Additionally, stronger efficiency standards lead to large energy savings.
“There are potential savings for updating existing standards of up to $43 billion annually for consumers and businesses by 2035, so there are a lot of savings at stake,” Andrew deLaski, executive director of the Appliance Standards Awareness Project, which advocates for appliance efficiency standards, told Bloomberg Environment.
Legal Action Possible
Shaylyn Hynes, the Energy Department spokeswoman, responded to a Bloomberg Environment query about why the agency was not meeting the deadlines by saying in an email, “The department is committed to meeting our legal obligations.”
The Natural Resources Defense Council is considering whether to take legal action on the eight efficiency standards for which deadlines were missed since spring 2016, Lauren Urbanek, NRDC’s senior energy policy advocate, told Bloomberg Environment.
Three of the deadlines were missed during the Obama administration and five have been missed so far during the Trump administration, dealing with products ranging from cooking appliances to refrigerators, deLaski said. For seven of the products, the department was supposed to either issue a proposed rule increasing the minimum efficiency level for the products or issue a determination that no change is warranted, and in one case, it was supposed to issue a final rule.
Charles Hon, manager of sustainability and government affairs at True Manufacturing Co. Inc., which manufactures U.S.-made commercial refrigerators and other products, said the longer the agency delays the start of a six-year review cycle on the efficiency standard affecting his company’s product, the more rushed the process is for industry in the end. The standard for commercial refrigerator equipment should have started in April 2017, he said.
“The tighter the schedule, the more mistake potential you have,” Hon said.
The Energy Policy and Conservation Act of 1975 and the National Appliance Energy Conservation Act of 1987 require DOE to set national minimum energy efficiency standards based on prescribed test procedures.
This isn’t the first time the Energy Department has gotten behind on issuing efficiency standards.
Under the George W. Bush administration, the department was behind—up to 13 years in one case—on 22 of them. This led to an lawsuit filed by the Natural Resources Defense Council, two organizations representing low-income consumers, New York City, and 15 states in 2005. It was settled in 2007 with a consent decree providing the agency five years to issue the standards, 21 of which were addressed during the Obama administration.

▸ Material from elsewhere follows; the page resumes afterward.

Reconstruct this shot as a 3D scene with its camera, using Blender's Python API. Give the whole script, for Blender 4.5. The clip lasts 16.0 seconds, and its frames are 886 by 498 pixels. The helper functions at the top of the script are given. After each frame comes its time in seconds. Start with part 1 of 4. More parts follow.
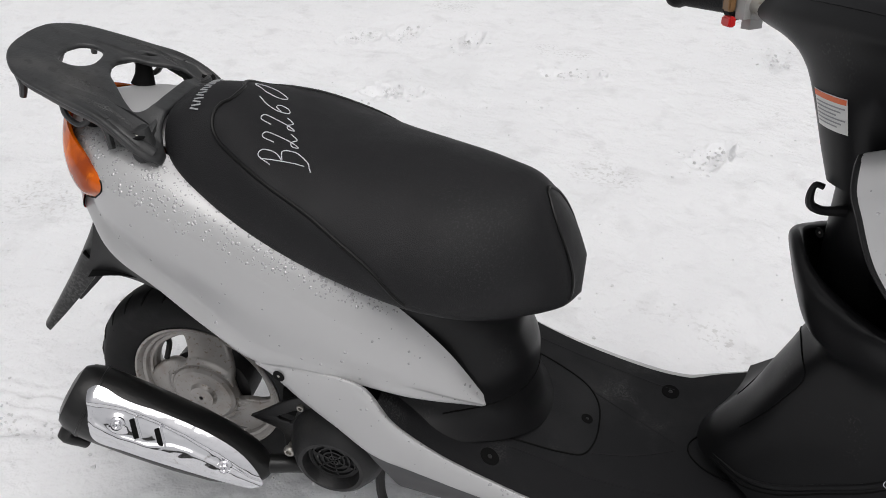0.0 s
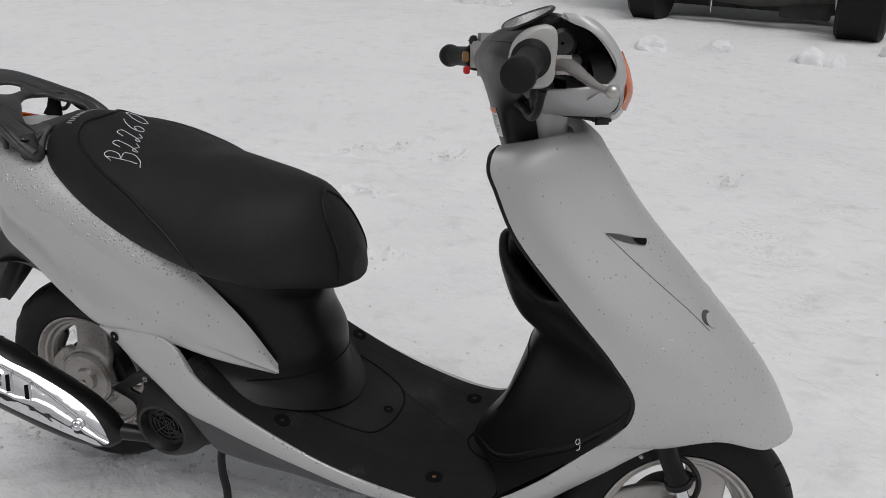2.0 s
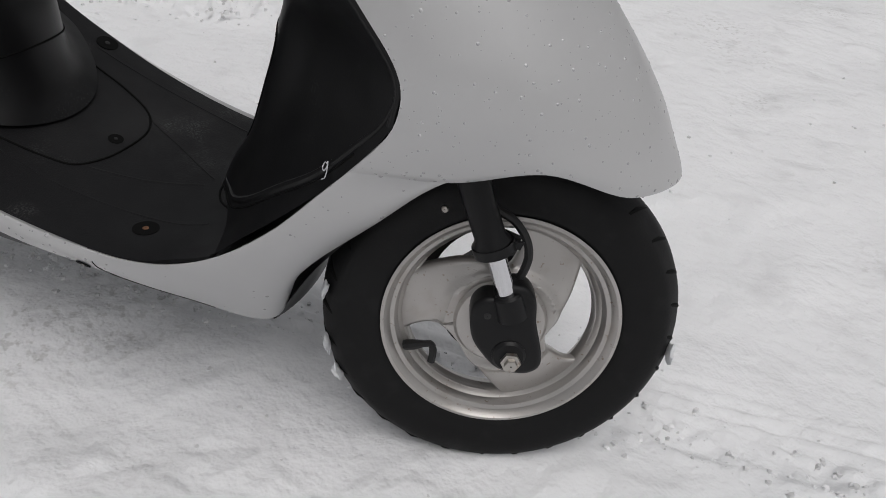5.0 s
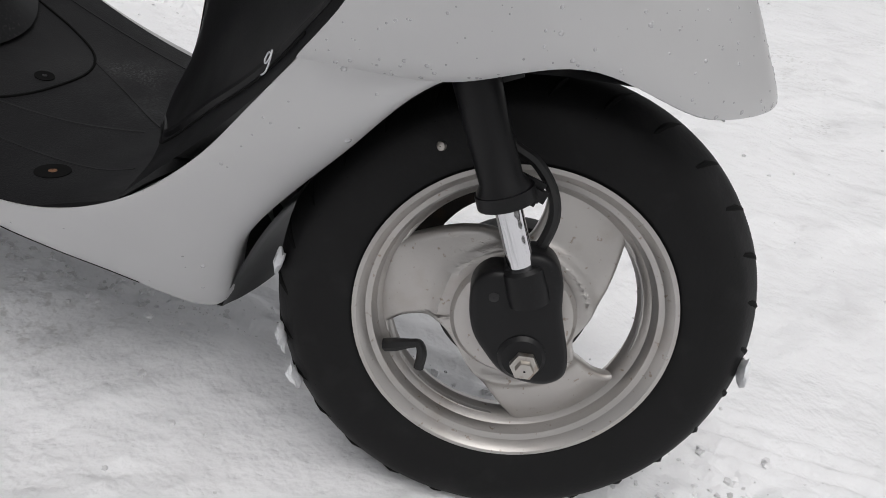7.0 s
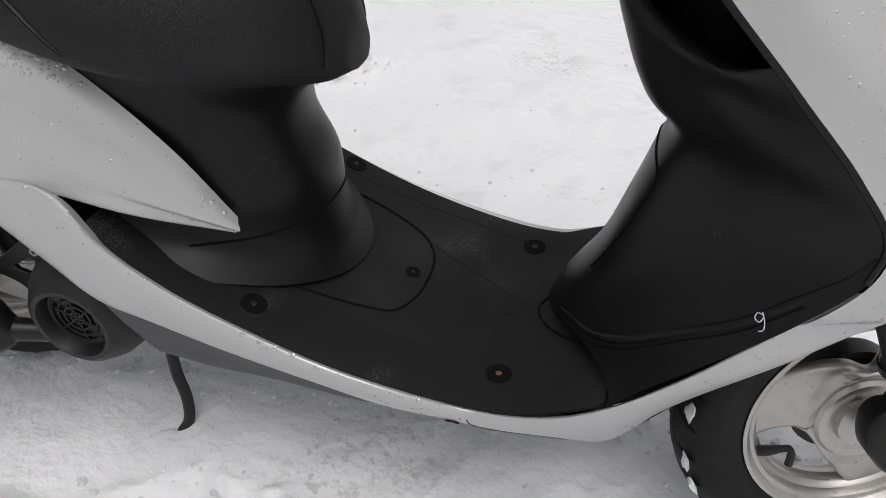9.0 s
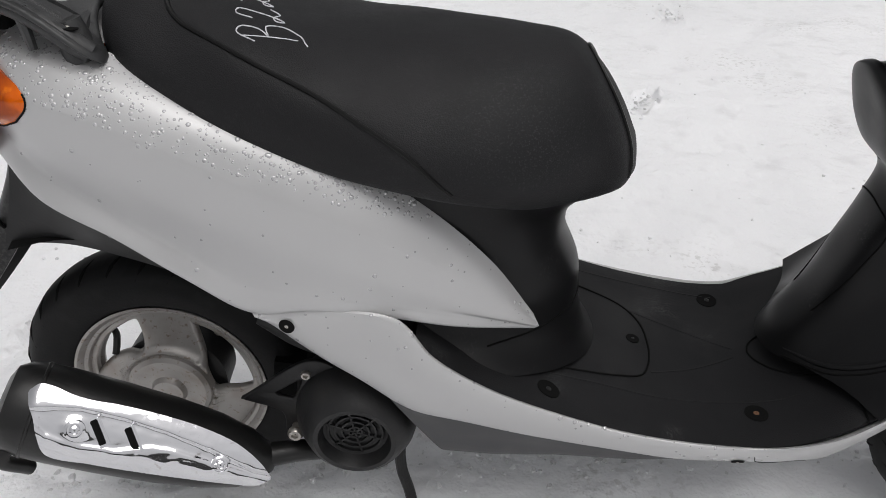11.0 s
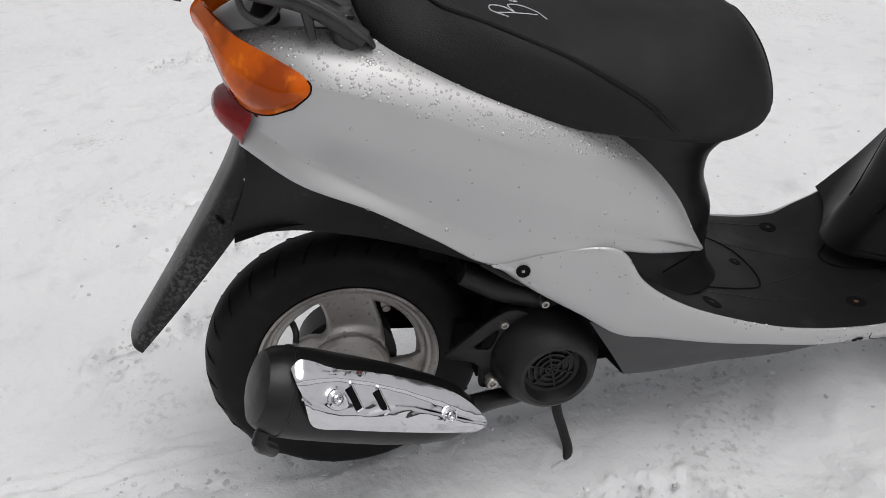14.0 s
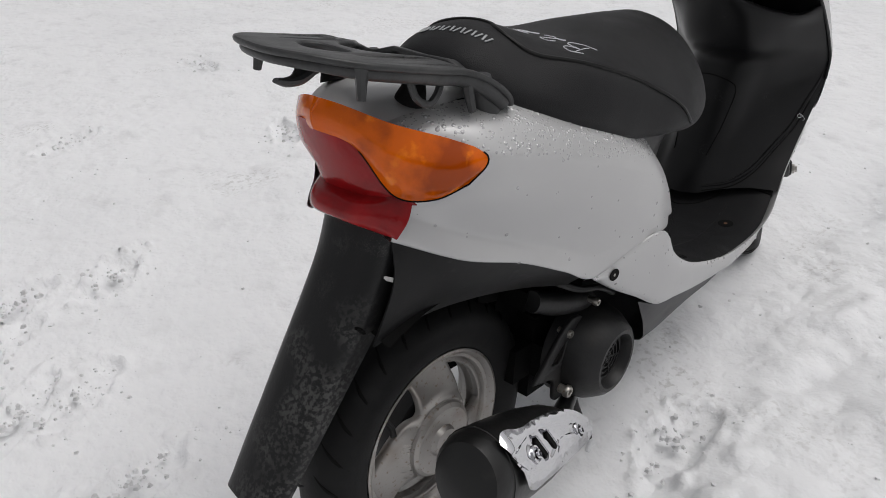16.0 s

Four of those Obama-era standards still haven’t been published by the Trump administration, which gives a date for when the rule goes into effect. Environmental groups, including the Sierra Club have sued over those delays. The Sierra Club has received funding from Bloomberg Philanthropies, the charitable organization founded by Michael Bloomberg, the ultimate owner of Bloomberg Environment.
Movement of Rules to ‘Long-Term’ Status
There has been bipartisan support for energy efficiency standards since they first were enacted in 1975 and 1987 under Republican Presidents Gerald Ford and Ronald Reagan. The laws have since been updated under Republican administrations in 1992, 2005, and 2007 to apply the program to more products.
So far, the Trump administration has taken little action on efficiency standards. The administration is soliciting suggestions for changing the program to reduce costs for manufacturers. Comments are due in late February.
The Energy Department under the Trump administration moved 20 energy efficiency standards and 17 test procedures in its Unified Regulatory Agenda issued in December from its “active actions” list to its “long-term” actions list, which are those the agency doesn’t expect to act on in the next year. Four of the eight that missed statutory deadlines are in the active list, and four are on the long-term list.
“Failing to update these standards creates needless uncertainty for businesses and will result in lost savings for consumers. The DOE needs to do its job and follow the requirements of law,” Rep. Peter Welch (D-Vt.), a member of the House Energy and Commerce Committee, told Bloomberg Environment in an email.
Welch asked Mark Menezes, DOE’s undersecretary of energy, about the delays during a January House hearing. Menezes said he would provide “full-throated support” to meeting the statutory deadlines.
Sen. Jeanne Shaheen (D-N.H.), a long-time advocate for energy efficiency standards, criticized the Energy Department’s delays.
“I’ll keep pushing this administration to issue energy efficiency rules, so we can continue to support American innovation, combat climate change and cut energy bills for working families and businesses,” she told Bloomberg Environment in an email.
(Corrects to restore dropped word “annually” in quote by Andrew deLaski in ninth paragraph.)